During the final part of a ceremony to honour the children buried at the Elkhorn Residential School cemetery, the crackle of a campfire and smoke from a smudge accompanied expressions of thanksgiving with the passing of the eagle feather. Manitoba Keewatinowi Okimakanak (MKO) Grand Chief Garrison Settee, responsible for 26 tribes, led a small group to the burial grounds of the children who died while attending the residential school.

The residential school operated at Elkhorn from 1888 to 1949 and here, children were buried a long time ago and far from their home communities. Children who perished from illness or other causes.

On this warm, sunny Monday afternoon, Oct. 18, people from northern Manitoba along with Ken Whitecloud from Sioux Valley and Alicia Hoemsen were gathered.

One woman was thankful for Sioux Valley’s late Doris Pratt and her role at the school in translation, assisting both the English-speaking teachers and Aboriginal children. Another man reported he was taking better care of himself now. One woman, a writer, found it important to get to know the stories and history of First Nations.

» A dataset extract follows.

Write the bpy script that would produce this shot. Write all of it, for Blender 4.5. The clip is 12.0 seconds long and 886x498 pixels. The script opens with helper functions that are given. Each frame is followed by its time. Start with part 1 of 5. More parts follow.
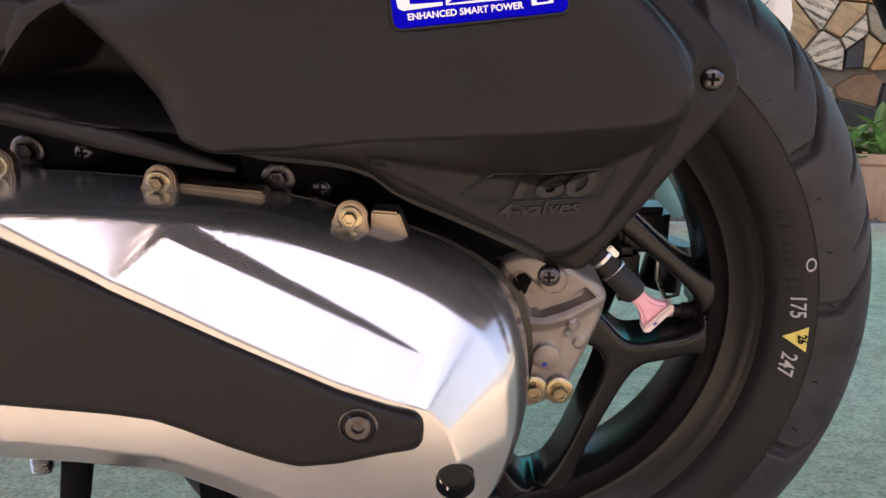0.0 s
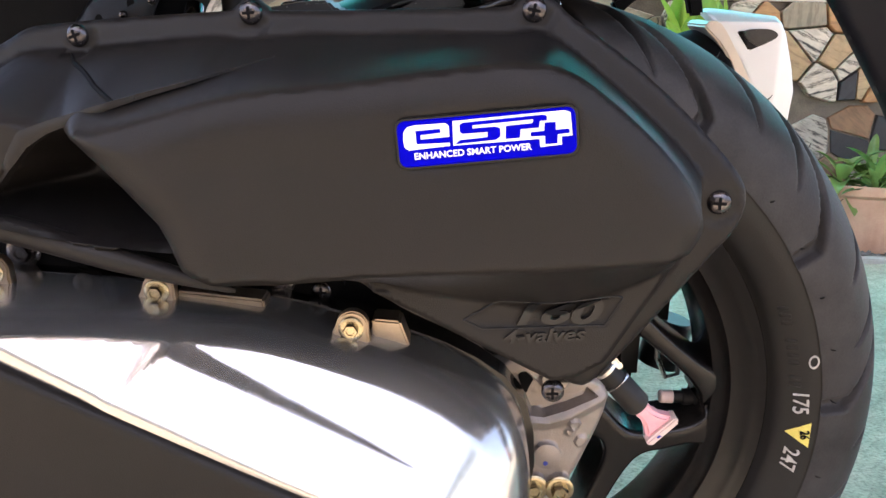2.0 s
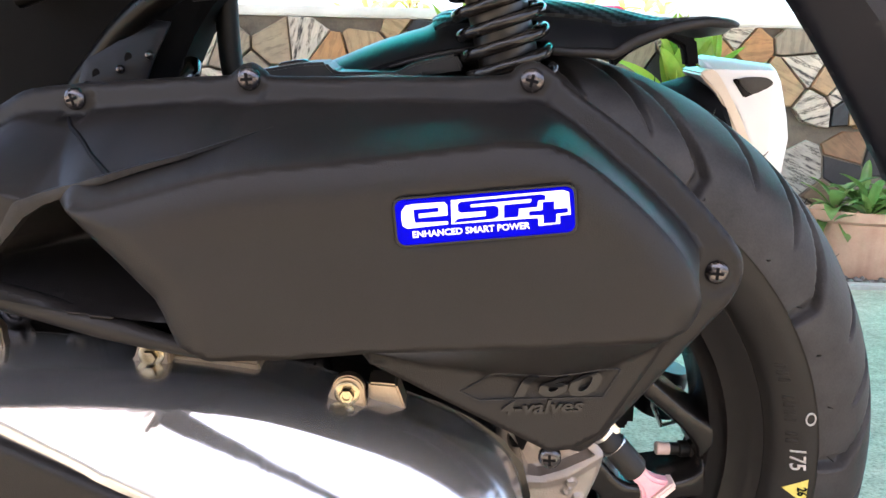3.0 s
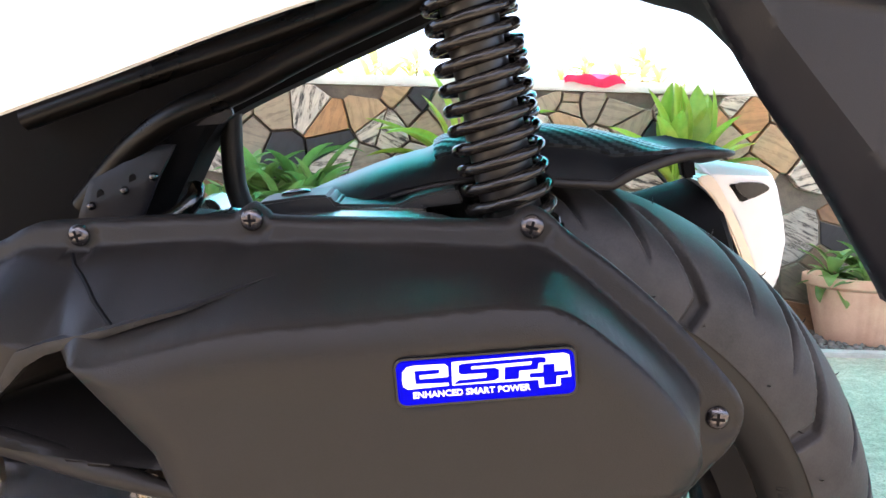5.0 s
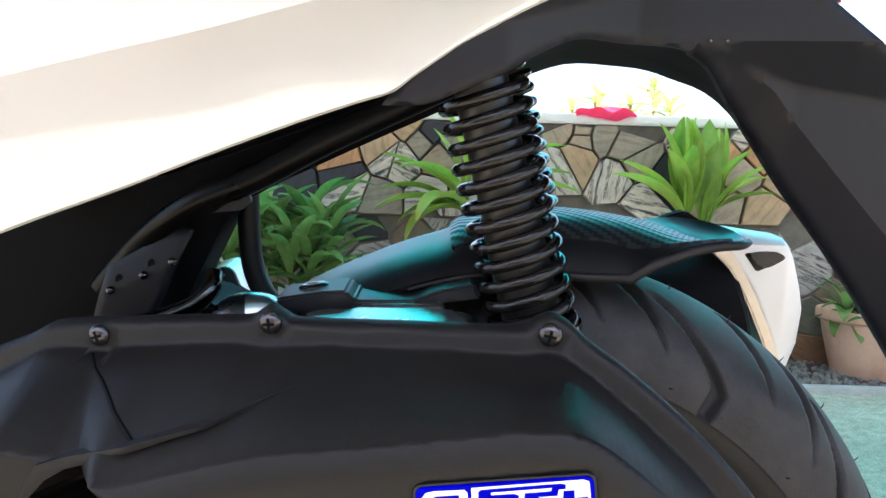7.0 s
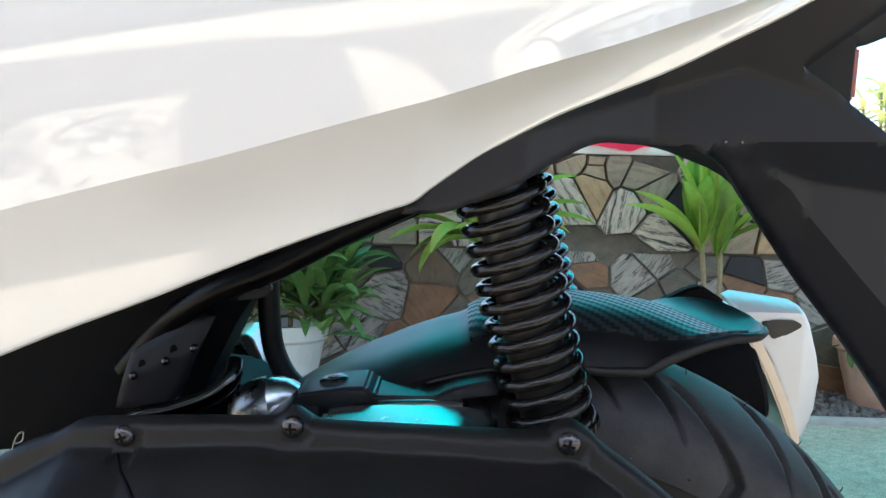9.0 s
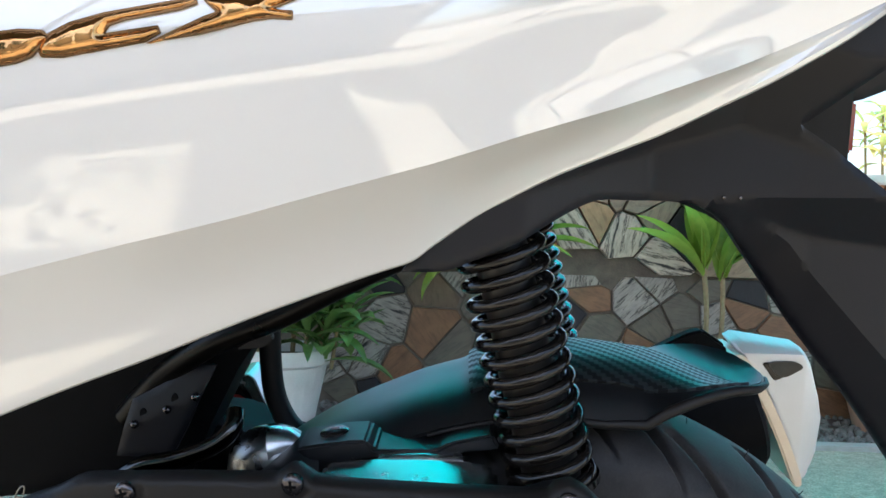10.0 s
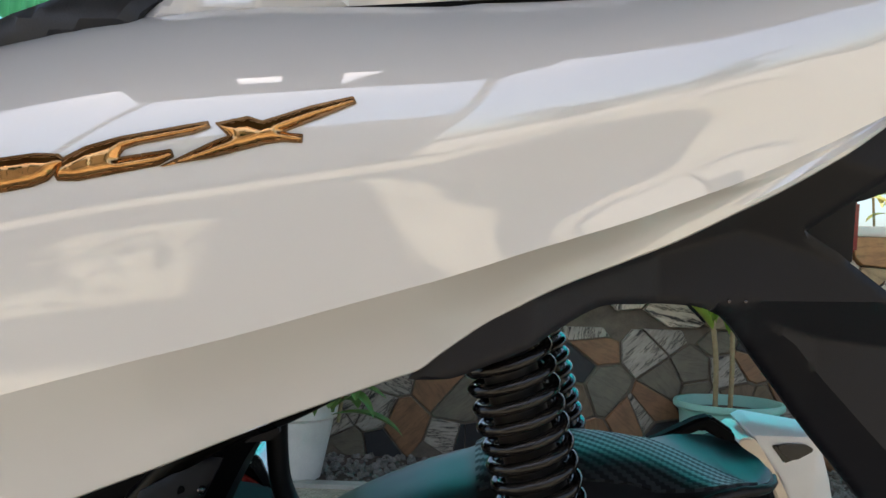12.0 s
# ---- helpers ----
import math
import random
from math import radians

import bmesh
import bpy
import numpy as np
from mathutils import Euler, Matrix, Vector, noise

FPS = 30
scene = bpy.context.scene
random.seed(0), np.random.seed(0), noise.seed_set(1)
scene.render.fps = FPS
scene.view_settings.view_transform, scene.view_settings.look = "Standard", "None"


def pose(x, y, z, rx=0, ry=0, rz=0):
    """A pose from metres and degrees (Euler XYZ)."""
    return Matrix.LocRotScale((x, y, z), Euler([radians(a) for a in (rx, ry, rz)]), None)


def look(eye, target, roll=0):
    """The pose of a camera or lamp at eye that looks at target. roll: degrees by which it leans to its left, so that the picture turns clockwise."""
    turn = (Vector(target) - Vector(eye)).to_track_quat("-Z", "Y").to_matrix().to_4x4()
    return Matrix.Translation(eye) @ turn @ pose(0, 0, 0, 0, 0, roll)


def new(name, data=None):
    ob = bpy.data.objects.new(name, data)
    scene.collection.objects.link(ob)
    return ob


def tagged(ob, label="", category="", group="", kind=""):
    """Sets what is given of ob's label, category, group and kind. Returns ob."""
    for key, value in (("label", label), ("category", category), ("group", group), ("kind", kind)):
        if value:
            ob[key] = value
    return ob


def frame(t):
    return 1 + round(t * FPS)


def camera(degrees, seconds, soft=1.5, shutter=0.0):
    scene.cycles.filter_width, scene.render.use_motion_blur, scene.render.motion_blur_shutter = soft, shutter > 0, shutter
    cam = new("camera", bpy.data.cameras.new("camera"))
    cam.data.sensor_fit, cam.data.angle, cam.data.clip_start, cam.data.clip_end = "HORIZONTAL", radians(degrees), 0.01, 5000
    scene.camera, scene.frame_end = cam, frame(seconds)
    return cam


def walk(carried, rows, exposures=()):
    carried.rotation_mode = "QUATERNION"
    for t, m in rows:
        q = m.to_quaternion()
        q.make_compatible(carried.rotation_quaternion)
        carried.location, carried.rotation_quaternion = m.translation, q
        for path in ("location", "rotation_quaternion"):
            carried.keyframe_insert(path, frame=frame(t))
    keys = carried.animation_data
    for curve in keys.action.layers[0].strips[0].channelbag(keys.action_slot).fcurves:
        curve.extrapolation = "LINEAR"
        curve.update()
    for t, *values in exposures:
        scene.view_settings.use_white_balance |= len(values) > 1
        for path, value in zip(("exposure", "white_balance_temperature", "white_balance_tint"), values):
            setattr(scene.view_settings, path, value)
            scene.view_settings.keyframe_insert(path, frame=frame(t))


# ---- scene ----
cam = camera(55.5, 12.0)
EXPOSURES = [(0, 1.55, 7150, 28), (3, 2.4, 6750, 18), (5, 2.5, 6750, 20), (6, 2.38, 6600, 17), (7, 2.0, 6250, 12), (9, 1.62, 5950, 8), (10.5, 1.28, 6050, 7), (12, 0.84, 6450, 9)]
PATH = [
    (0, (0.021, -0.073, 0.396), (0.001, 1.894, 0.035), 0.5),
    (0.5, (0.02, -0.068, 0.41), (-0.001, 1.9, 0.055), 0.8),
    (1, (0.017, -0.065, 0.421), (0.004, 1.905, 0.072), 0.9),
    (1.5, (0.017, -0.062, 0.434), (0.007, 1.909, 0.095), 1.0),
    (2, (0.015, -0.059, 0.446), (0.012, 1.913, 0.114), 1.1),
    (2.5, (0.014, -0.056, 0.458), (0.016, 1.919, 0.142), 1.3),
    (3, (0.013, -0.054, 0.47), (0.023, 1.924, 0.177), 1.4),
    (5, (0.011, -0.051, 0.513), (0.021, 1.941, 0.343), 1.6),
    (5.5, (0.011, -0.052, 0.525), (0.016, 1.943, 0.372), 1.6),
    (6, (0.01, -0.051, 0.532), (0.007, 1.944, 0.388), 1.6),
    (6.5, (0.009, -0.051, 0.543), (-0.001, 1.945, 0.41), 1.7),
    (7, (0.006, -0.049, 0.554), (-0.01, 1.947, 0.432), 1.7),
    (9, (0.002, -0.053, 0.598), (-0.047, 1.945, 0.517), 1.5),
    (9.5, (0.002, -0.054, 0.607), (-0.05, 1.944, 0.548), 1.4),
    (10, (0.003, -0.055, 0.618), (-0.054, 1.944, 0.58), 1.5),
    (10.5, (0.003, -0.055, 0.628), (-0.06, 1.944, 0.615), 1.5),
    (11, (0.002, -0.056, 0.634), (-0.067, 1.943, 0.645), 1.5),
    (11.5, (0.002, -0.056, 0.641), (-0.075, 1.942, 0.678), 1.6),
    (12, (0.003, -0.059, 0.651), (-0.076, 1.939, 0.712), 1.6),
]
walk(cam, [(t, look(eye, target, roll)) for t, eye, target, roll in PATH], EXPOSURES)

from mathutils.geometry import delaunay_2d_cdt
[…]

As the sharing time drew to a close, words from the grand chief and the religious leader indicated forgiveness and thankfulness. Spirits were high as this somber event gave way to a sense of closure.

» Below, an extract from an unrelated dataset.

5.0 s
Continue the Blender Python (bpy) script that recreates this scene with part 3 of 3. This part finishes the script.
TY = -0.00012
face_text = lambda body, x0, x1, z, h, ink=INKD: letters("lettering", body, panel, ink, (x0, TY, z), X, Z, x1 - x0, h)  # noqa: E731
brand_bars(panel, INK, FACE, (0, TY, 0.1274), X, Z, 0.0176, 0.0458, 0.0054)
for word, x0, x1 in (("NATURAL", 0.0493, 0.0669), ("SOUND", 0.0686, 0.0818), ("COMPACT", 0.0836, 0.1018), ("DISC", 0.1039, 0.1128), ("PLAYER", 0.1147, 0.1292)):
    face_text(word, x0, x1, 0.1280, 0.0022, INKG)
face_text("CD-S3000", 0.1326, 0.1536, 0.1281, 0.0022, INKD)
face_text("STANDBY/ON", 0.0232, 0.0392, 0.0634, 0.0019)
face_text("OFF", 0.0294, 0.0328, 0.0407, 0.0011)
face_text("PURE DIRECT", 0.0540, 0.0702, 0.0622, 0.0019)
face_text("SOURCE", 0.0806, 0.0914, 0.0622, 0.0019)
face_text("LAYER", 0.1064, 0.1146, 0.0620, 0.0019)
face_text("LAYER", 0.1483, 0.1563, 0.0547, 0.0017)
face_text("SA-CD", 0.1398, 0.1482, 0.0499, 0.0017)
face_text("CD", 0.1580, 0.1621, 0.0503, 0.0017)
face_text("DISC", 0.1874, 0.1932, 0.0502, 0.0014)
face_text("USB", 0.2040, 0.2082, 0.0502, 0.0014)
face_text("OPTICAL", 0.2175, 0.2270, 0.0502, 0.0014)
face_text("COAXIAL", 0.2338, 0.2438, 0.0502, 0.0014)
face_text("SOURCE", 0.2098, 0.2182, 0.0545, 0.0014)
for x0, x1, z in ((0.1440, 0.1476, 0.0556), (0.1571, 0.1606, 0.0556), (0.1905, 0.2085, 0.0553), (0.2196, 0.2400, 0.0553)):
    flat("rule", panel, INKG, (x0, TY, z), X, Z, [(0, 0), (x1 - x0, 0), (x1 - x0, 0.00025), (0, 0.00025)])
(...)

Ken Whitecloud, from Sioux Valley had assisted with the day’s preparation. He said that while many of the Sioux Valley girls came to this nearby school, the boys were sent elsewhere. “My dad went to Lebret, Saskatchewan near Qu’Appelle. A lot of the people buried here (Elkhorn) are from way up north.” (The Lebret Indian Industrial Residential School operated between 1884 – 1998.)

Whitecloud spoke of a family connection with Alicia Hoemsen (also attending), through their mothers. There was a fence surrounding the residential school, but Whitecloud’s mother made the acquaintance of Hoemsen’s mother through the fence. “My mom went to residential school here. My mom used to walk with her mom when she walked to school, on opposite sides of the fence.”

Grand Chief Settee said, “Today we came to have a ceremony to honour the young ones who were buried here, the young ones who never made it home. I felt that it was important that we do this, even though after many years of the residential schools shutting down, it’s important that we come in a good way, to feast with them because they probably never had that kind of honouring and recognition.

“We decided to come and say, ‘you are not forgotten’. They say every child matters. Their lives matter too, their spirits matter to us because not only now, but for eternity in the spirit world, they live.”

He explained that the feast included traditional Bannock and berries, along with chocolate bars, something the children would have liked.

Settee acknowledge the owner of the land that surrounds the cemetery and the community, thankful for the well-kept condition of the graveyard.

Weeks earlier the MKO grand chief had also attended the Brandon residential school at Turtle Crossing on the Truth and Reconciliation Day. The ceremonies that have transpired since the discovery of children buried at the B.C. residential school have provided closure.

“When we first went to Brandon (residential school) a lot of them were so happy because they never had a chance to do that,” says the grand chief. “What we’re doing is not just for us, it’s on behalf of everybody from the North because these could have been their relatives. We come in their stead.”